The panel of federal court judges who removed the judge handling the stop and frisk case has denied a request to let her defend herself [PDF] and in doing so, clarified [PDF] that they "did not intend to imply in our previous order that Judge Scheindlin engaged in misconduct."

Two weeks ago, three judges for the United States Court of Appeals for the Second Circuit—John M. Walker, Jr., José A. Cabranes, and Barrington D. Parker—granted a motion from City attorneys that delayed the stop and frisk reforms Judge Scheindlin ordered in August, and took the extraordinary step of removing her from the case. Citing statements Judge Scheindlin made to the media and what some attorneys would later call routine conversation in court, the three judges ruled that Judge Scheindlin "ran afoul of the Code of Conduct for United States Judges."

The judges' ruling angered proponents for stop and frisk reform and puzzled the legal community.

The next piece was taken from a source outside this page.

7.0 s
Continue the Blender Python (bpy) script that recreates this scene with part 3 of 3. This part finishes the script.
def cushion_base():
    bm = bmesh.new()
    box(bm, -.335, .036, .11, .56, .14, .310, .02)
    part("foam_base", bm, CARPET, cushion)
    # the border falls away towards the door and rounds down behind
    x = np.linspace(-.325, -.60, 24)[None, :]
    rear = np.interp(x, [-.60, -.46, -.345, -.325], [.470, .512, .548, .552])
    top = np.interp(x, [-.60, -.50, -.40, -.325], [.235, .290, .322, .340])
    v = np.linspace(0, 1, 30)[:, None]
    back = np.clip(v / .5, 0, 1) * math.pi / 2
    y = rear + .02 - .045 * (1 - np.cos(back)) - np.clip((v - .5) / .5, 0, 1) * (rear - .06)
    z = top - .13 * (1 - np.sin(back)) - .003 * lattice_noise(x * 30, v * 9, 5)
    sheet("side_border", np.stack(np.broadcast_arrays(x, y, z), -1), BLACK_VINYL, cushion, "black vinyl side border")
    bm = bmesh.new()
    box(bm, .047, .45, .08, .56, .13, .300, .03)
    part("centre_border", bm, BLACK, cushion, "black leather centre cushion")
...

Lawyers for the City and the NYPD, who had never previously suggested Judge Scheindlin was impartial, filed another motion requesting that the panel wipe away Judge Scheindlin's landmark decision entirely on the basis of her supposed bias against the police. Attorneys and legal professors rallied to her defense, filing a motion requesting that the decision to replace her be reviewed and the judge be allowed to defend herself.

Last night's ruling tempers the court's previous suggestion that the judge was biased. "We do not find that there was any judicial misconduct or violation of any ethical duty," the judges write, after pointing out that when judges speak with the media, they "run the risk that the resulting stories may contribute to the appearance of partiality."

Comments made by unnamed sources in Jeffrey Toobin's New Yorker piece, the judges write, show how "situations can get out of control."

"We recognize that it is frustrating to work extensively on a case that is later reassigned," the judges write. "Particularly for a longserving and distinguished one such as Judge Scheindlin."

NYCLU executive director Donna Lieberman said in a statement, "While we are disappointed that the court did not restore the case to Judge Scheindlin's docket and that it did not lift the suspension of the case, we are pleased that the court undid some of the harm of the prior ruling and reiterated that Judge Scheindlin's decision in the stop-and-frisk cases remains intact pending appeal."

The Second Circuit panel has yet to rule on last Friday's midnight filing from the City requesting that Judge Scheindlin's original decision be vacated.